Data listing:
┏━━
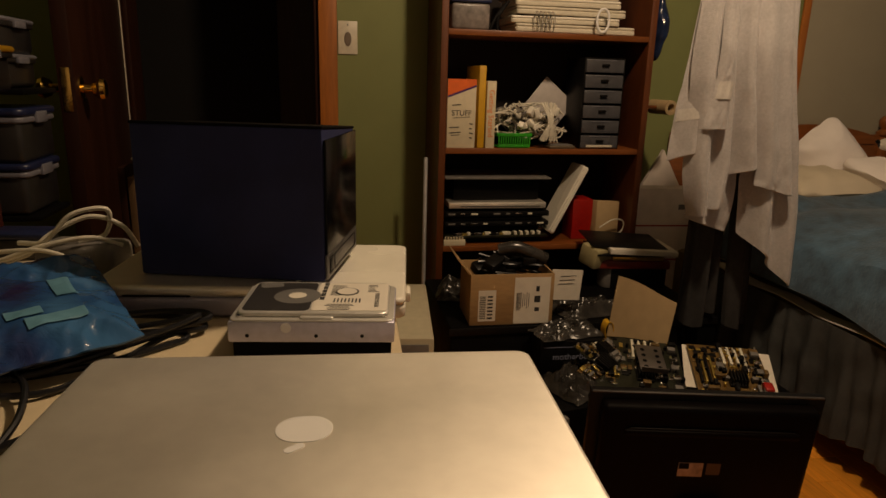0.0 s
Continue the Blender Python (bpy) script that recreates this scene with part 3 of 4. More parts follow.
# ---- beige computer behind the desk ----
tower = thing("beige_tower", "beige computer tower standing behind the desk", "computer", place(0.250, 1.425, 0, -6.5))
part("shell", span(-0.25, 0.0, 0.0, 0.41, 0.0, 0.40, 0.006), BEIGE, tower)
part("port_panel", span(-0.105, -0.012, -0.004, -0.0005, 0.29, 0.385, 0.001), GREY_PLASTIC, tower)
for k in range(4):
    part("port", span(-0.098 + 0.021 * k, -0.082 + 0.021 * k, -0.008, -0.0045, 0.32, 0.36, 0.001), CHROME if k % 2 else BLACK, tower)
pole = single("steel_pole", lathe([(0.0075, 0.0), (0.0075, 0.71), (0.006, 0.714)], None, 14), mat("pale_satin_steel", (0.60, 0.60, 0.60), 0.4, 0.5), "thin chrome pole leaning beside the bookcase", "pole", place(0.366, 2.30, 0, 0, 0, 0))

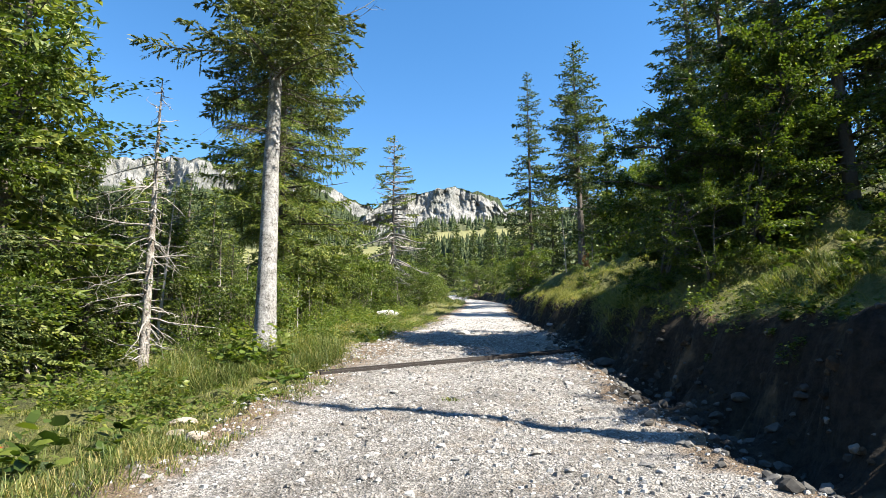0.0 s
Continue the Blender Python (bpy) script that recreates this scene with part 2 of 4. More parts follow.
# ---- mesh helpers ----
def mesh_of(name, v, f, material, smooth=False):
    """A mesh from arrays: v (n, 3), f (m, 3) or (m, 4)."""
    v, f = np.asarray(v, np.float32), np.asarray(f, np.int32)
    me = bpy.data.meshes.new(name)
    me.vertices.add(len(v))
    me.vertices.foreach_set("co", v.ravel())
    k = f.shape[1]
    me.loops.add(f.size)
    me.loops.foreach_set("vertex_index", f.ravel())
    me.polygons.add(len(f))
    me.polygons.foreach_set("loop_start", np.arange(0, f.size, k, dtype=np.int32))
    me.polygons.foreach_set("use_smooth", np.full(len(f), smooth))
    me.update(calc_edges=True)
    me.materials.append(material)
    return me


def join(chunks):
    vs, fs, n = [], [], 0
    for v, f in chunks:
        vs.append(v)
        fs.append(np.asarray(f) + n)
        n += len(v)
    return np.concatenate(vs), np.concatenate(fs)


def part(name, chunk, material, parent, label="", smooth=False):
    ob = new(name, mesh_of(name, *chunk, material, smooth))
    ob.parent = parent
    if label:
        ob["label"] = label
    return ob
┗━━
(WHAT YOU SHOULD DO): Take the data above and repeat it exactly, leaving each picture out.

(COMPLETED EXERCISE):
0.0 s
Continue the Blender Python (bpy) script that recreates this scene with part 3 of 4. More parts follow.
# ---- beige computer behind the desk ----
tower = thing("beige_tower", "beige computer tower standing behind the desk", "computer", place(0.250, 1.425, 0, -6.5))
part("shell", span(-0.25, 0.0, 0.0, 0.41, 0.0, 0.40, 0.006), BEIGE, tower)
part("port_panel", span(-0.105, -0.012, -0.004, -0.0005, 0.29, 0.385, 0.001), GREY_PLASTIC, tower)
for k in range(4):
    part("port", span(-0.098 + 0.021 * k, -0.082 + 0.021 * k, -0.008, -0.0045, 0.32, 0.36, 0.001), CHROME if k % 2 else BLACK, tower)
pole = single("steel_pole", lathe([(0.0075, 0.0), (0.0075, 0.71), (0.006, 0.714)], None, 14), mat("pale_satin_steel", (0.60, 0.60, 0.60), 0.4, 0.5), "thin chrome pole leaning beside the bookcase", "pole", place(0.366, 2.30, 0, 0, 0, 0))

0.0 s
Continue the Blender Python (bpy) script that recreates this scene with part 2 of 4. More parts follow.
# ---- mesh helpers ----
def mesh_of(name, v, f, material, smooth=False):
    """A mesh from arrays: v (n, 3), f (m, 3) or (m, 4)."""
    v, f = np.asarray(v, np.float32), np.asarray(f, np.int32)
    me = bpy.data.meshes.new(name)
    me.vertices.add(len(v))
    me.vertices.foreach_set("co", v.ravel())
    k = f.shape[1]
    me.loops.add(f.size)
    me.loops.foreach_set("vertex_index", f.ravel())
    me.polygons.add(len(f))
    me.polygons.foreach_set("loop_start", np.arange(0, f.size, k, dtype=np.int32))
    me.polygons.foreach_set("use_smooth", np.full(len(f), smooth))
    me.update(calc_edges=True)
    me.materials.append(material)
    return me


def join(chunks):
    vs, fs, n = [], [], 0
    for v, f in chunks:
        vs.append(v)
        fs.append(np.asarray(f) + n)
        n += len(v)
    return np.concatenate(vs), np.concatenate(fs)


def part(name, chunk, material, parent, label="", smooth=False):
    ob = new(name, mesh_of(name, *chunk, material, smooth))
    ob.parent = parent
    if label:
        ob["label"] = label
    return ob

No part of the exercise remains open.